The input:
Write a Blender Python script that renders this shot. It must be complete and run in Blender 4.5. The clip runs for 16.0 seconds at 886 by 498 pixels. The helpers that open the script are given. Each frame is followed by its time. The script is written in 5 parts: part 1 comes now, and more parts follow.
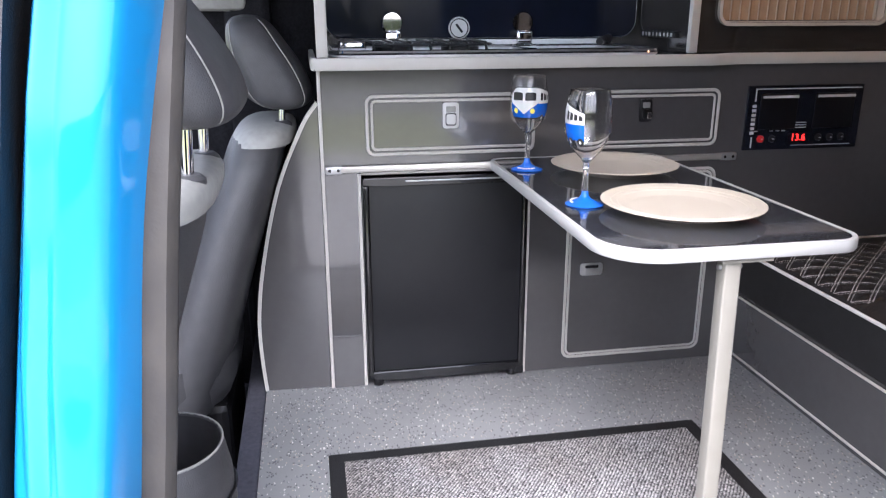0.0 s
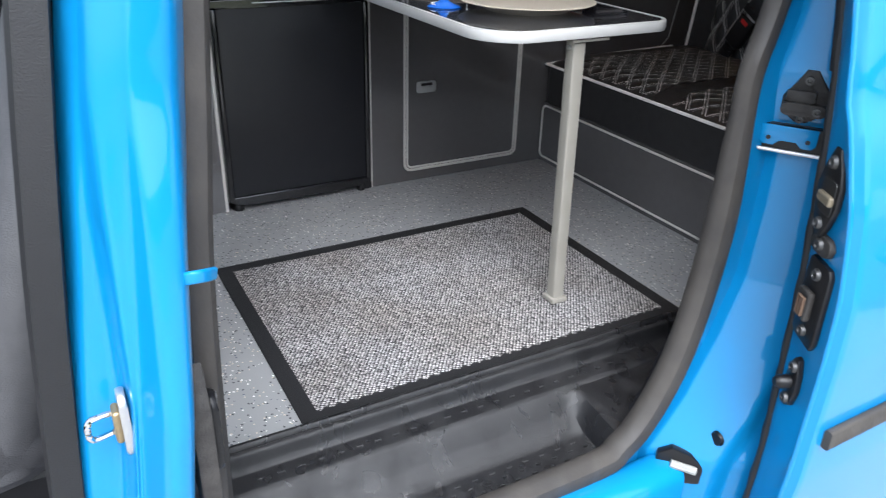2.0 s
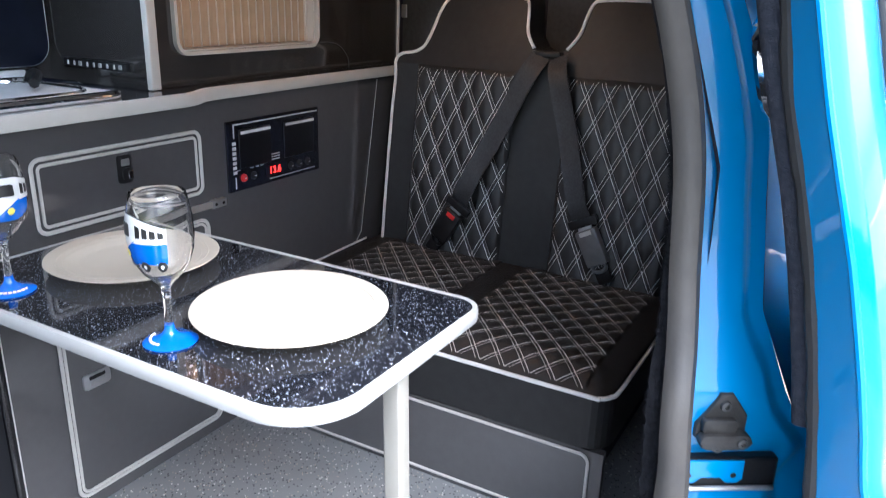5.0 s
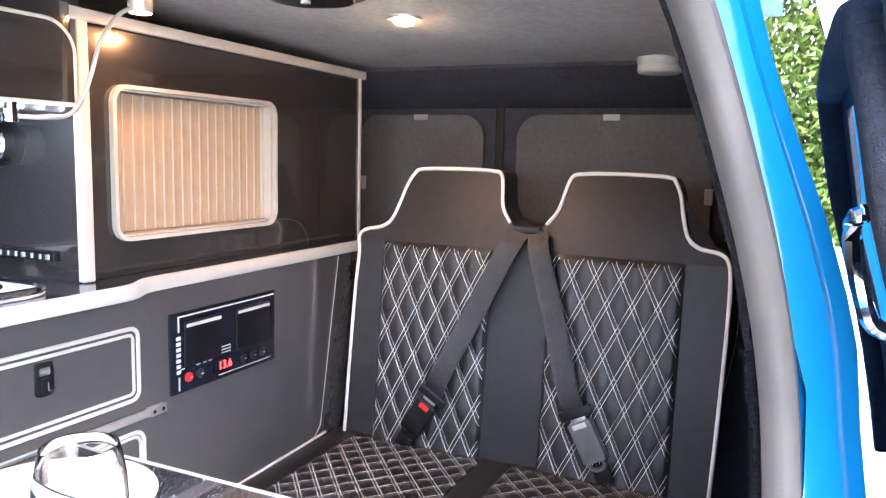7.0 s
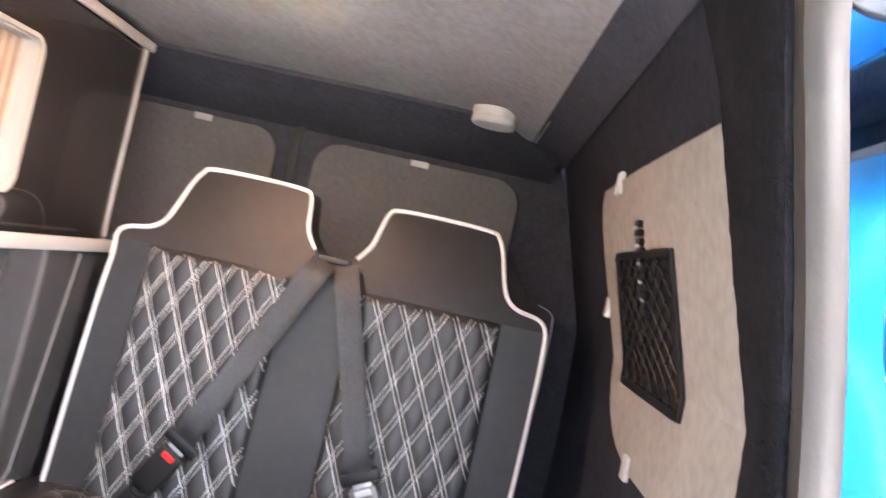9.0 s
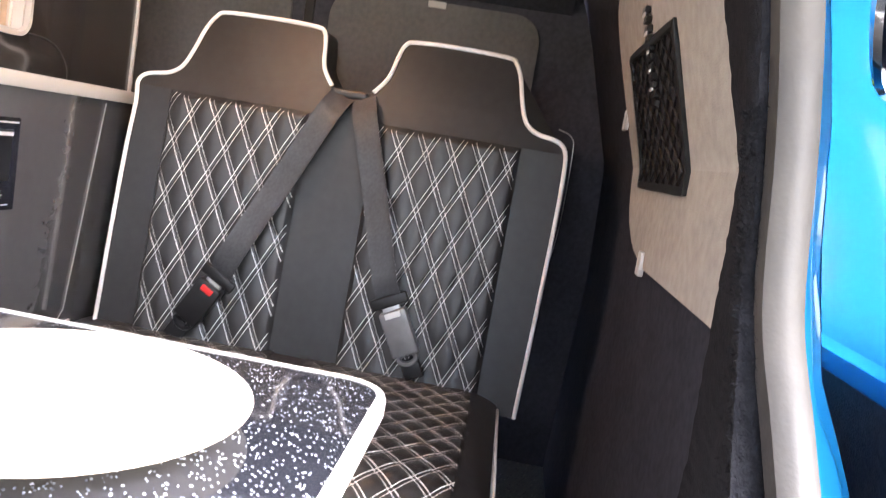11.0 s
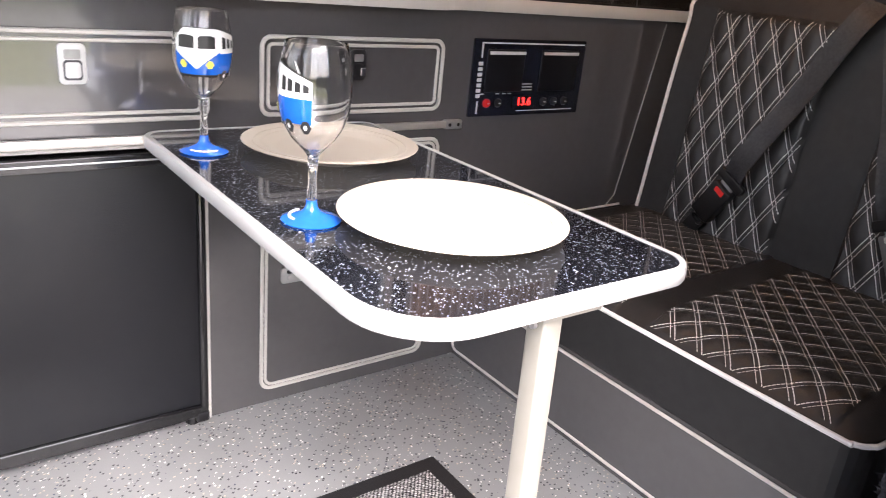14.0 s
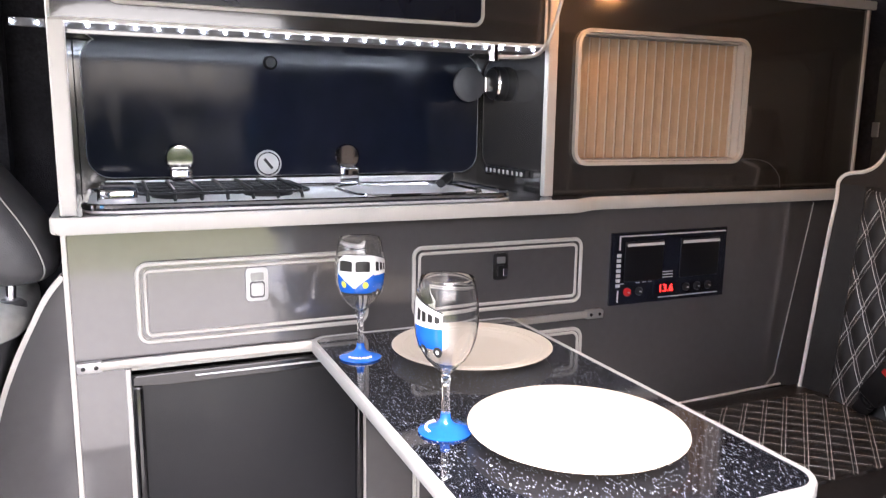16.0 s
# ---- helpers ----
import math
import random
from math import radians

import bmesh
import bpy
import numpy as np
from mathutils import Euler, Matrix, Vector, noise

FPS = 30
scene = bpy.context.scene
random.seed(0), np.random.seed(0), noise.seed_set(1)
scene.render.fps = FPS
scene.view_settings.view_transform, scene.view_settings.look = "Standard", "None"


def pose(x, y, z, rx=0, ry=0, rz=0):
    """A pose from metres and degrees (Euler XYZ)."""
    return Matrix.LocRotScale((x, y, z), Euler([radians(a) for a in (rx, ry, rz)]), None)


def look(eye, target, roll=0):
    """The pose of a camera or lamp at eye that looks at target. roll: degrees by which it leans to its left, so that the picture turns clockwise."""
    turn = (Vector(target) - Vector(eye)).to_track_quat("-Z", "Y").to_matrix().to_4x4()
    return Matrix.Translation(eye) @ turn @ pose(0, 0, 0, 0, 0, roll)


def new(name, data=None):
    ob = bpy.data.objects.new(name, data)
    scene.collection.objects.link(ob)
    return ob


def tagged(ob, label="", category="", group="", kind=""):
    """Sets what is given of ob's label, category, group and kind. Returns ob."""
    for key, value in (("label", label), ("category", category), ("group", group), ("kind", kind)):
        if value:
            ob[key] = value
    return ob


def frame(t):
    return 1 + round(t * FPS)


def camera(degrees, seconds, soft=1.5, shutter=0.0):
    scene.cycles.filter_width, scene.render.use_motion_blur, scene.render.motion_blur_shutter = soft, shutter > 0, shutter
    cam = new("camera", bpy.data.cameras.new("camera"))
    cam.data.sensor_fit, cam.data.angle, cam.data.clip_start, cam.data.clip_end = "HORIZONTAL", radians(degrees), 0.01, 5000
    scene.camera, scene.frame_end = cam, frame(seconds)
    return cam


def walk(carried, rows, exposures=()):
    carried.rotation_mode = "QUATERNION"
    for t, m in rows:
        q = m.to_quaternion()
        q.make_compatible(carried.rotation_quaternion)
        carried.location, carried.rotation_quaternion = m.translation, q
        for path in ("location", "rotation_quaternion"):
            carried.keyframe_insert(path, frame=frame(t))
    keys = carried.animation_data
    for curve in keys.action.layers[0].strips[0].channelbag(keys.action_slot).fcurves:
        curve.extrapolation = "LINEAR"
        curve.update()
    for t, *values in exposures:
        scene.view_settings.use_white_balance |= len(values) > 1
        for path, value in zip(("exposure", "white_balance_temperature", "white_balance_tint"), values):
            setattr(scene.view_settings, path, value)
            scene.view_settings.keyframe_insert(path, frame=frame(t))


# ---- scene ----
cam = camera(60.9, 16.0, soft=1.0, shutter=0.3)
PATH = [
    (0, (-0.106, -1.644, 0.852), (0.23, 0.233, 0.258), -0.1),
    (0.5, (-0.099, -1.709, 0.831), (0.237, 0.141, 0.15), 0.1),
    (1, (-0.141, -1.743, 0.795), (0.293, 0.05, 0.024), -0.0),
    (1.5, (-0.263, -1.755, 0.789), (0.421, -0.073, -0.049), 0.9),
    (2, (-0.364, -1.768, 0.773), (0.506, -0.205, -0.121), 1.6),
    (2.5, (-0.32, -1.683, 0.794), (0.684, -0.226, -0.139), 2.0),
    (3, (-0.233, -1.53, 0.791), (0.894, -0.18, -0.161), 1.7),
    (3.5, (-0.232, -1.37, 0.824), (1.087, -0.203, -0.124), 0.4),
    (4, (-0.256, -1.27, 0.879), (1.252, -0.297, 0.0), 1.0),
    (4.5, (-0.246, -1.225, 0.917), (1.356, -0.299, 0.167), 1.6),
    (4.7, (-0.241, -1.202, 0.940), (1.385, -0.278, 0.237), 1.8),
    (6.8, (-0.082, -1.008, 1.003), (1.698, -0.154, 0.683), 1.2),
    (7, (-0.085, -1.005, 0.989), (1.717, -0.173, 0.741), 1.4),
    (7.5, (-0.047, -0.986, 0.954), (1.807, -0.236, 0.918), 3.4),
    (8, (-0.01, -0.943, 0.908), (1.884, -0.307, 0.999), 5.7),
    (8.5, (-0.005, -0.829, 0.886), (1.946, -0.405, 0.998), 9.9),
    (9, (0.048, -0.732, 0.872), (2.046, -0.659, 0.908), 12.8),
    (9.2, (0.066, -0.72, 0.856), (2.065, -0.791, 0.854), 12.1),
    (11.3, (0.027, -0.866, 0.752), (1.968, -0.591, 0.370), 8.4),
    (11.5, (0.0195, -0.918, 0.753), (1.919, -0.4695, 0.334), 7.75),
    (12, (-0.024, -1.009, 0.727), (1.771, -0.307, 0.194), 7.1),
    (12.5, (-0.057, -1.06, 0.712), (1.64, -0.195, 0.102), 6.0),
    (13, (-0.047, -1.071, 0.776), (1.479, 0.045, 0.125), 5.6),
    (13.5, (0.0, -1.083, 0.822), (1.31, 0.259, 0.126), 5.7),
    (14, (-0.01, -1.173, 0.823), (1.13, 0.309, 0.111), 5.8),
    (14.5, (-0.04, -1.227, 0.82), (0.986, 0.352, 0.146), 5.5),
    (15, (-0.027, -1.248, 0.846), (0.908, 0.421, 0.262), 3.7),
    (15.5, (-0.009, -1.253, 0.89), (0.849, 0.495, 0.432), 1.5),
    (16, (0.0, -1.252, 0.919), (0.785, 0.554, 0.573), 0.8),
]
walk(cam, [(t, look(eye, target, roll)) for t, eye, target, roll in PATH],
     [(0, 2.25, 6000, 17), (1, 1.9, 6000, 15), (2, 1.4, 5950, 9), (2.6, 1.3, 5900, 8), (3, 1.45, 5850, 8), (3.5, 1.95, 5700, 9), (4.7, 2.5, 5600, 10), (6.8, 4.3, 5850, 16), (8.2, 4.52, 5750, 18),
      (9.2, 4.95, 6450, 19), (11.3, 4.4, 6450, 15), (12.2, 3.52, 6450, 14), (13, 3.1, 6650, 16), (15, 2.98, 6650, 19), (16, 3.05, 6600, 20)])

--

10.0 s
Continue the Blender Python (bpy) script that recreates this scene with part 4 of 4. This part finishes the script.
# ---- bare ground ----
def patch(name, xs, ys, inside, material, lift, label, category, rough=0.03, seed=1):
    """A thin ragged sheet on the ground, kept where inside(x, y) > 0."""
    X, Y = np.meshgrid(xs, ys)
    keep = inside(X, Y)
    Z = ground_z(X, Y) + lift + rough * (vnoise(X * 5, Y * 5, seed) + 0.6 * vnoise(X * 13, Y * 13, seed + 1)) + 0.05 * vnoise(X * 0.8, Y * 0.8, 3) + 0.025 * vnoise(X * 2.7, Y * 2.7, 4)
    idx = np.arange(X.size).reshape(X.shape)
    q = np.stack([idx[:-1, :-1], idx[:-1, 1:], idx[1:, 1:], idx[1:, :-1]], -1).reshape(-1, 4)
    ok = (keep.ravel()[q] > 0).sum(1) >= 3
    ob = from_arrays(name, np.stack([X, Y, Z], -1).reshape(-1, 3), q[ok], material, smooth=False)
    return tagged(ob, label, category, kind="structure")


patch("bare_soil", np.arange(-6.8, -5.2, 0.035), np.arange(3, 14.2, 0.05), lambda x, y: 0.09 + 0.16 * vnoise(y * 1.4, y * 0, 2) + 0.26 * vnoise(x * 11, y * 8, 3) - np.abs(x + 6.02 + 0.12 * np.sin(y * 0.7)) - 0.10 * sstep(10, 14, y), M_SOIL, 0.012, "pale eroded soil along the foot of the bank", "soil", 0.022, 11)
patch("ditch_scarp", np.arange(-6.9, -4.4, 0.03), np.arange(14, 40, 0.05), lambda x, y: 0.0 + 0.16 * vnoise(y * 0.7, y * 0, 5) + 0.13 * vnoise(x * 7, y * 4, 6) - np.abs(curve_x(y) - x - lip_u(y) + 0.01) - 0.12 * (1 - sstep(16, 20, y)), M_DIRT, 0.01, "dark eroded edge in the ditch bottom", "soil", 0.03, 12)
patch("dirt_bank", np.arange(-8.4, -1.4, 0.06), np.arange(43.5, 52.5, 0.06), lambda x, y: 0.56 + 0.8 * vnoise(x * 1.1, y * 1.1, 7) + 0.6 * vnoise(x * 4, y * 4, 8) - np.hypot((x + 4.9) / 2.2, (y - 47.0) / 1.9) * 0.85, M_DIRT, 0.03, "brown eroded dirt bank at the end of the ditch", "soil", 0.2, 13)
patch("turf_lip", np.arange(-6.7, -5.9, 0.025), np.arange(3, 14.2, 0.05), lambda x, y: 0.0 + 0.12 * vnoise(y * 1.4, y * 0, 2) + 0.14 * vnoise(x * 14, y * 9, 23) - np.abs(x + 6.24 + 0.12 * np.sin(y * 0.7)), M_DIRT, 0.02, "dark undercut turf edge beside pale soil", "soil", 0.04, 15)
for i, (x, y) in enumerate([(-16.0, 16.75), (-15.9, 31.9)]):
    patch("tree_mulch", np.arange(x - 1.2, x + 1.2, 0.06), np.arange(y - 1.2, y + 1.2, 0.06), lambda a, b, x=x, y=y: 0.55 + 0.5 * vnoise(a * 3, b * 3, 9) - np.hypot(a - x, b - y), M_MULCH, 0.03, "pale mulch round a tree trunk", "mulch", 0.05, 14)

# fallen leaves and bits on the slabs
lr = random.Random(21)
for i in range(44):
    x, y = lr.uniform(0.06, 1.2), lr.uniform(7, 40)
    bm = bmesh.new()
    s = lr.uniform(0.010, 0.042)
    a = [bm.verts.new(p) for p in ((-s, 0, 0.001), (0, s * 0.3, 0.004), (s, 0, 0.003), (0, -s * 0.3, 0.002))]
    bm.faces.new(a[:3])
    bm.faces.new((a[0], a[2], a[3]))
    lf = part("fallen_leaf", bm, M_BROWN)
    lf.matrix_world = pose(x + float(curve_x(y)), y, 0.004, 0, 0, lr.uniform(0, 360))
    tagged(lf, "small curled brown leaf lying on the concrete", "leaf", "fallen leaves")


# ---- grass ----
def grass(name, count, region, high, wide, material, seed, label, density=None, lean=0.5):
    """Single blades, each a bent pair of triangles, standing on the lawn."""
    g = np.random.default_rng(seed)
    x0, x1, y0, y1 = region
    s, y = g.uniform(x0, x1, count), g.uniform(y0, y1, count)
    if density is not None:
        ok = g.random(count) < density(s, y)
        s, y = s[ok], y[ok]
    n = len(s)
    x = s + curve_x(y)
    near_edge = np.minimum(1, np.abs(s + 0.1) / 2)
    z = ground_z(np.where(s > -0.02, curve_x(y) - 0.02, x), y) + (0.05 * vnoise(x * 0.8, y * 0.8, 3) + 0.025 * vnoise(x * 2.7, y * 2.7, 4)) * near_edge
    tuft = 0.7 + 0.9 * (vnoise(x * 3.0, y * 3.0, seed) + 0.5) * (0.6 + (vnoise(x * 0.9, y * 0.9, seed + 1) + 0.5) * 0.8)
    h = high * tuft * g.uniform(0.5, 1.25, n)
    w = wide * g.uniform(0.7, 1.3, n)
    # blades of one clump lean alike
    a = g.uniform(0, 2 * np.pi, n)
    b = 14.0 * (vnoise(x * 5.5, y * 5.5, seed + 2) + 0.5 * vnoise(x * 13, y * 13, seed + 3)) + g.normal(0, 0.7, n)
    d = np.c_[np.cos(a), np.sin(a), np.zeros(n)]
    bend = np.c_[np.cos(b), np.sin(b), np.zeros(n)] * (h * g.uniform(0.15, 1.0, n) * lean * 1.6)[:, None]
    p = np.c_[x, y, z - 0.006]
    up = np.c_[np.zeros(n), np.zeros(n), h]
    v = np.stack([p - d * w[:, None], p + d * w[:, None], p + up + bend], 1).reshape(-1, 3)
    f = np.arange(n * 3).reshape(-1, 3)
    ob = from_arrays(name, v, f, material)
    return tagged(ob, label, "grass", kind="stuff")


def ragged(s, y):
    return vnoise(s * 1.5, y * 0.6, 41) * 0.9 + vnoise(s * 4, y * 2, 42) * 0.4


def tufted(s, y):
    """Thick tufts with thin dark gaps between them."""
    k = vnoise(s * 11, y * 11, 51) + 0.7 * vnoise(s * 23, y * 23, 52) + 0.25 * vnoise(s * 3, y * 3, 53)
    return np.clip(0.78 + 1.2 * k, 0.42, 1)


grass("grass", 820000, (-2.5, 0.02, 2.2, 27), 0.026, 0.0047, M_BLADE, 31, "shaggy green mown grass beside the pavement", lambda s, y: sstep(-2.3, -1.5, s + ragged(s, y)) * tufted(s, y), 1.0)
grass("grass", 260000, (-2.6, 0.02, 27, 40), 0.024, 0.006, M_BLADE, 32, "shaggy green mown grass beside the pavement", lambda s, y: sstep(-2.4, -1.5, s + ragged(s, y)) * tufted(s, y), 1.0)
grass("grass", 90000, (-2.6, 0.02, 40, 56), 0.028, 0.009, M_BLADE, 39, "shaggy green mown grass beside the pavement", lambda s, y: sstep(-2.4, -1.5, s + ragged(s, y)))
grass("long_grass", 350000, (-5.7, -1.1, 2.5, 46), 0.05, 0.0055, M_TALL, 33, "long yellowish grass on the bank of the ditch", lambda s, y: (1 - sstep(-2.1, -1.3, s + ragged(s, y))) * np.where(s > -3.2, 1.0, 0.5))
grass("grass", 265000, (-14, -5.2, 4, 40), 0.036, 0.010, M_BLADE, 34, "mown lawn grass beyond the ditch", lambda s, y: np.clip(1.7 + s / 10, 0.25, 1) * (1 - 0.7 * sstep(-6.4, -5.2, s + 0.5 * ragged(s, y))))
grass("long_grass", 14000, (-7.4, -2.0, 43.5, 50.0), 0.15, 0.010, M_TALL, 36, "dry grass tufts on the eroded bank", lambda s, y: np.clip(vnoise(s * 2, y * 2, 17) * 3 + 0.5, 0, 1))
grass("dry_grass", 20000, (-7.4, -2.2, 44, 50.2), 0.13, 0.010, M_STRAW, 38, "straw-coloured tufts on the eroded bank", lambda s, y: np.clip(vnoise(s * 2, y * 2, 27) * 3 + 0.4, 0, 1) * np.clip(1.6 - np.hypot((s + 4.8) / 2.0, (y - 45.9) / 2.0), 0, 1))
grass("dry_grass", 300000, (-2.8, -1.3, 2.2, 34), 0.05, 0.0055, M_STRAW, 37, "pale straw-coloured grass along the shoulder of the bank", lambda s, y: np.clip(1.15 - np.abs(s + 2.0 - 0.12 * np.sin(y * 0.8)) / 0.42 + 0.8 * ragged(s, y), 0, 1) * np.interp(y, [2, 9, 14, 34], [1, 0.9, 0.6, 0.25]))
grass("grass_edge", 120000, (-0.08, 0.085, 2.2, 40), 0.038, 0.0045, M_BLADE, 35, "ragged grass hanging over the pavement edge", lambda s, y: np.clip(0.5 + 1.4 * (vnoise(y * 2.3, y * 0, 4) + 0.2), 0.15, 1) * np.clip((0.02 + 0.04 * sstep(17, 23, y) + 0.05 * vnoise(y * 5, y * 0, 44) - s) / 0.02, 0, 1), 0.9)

Written task:
Transcribe exactly the lines between the one containing "Write a Blender" and the one containing "scene.render.fps = FPS", counting both ends. Pictures are not copied.

Response to the task:
Write a Blender Python script that renders this shot. It must be complete and run in Blender 4.5. The clip runs for 16.0 seconds at 886 by 498 pixels. The helpers that open the script are given. Each frame is followed by its time. The script is written in 5 parts: part 1 comes now, and more parts follow.
0.0 s
2.0 s
5.0 s
7.0 s
9.0 s
11.0 s
14.0 s
16.0 s
# ---- helpers ----
import math
import random
from math import radians

import bmesh
import bpy
import numpy as np
from mathutils import Euler, Matrix, Vector, noise

FPS = 30
scene = bpy.context.scene
random.seed(0), np.random.seed(0), noise.seed_set(1)
scene.render.fps = FPS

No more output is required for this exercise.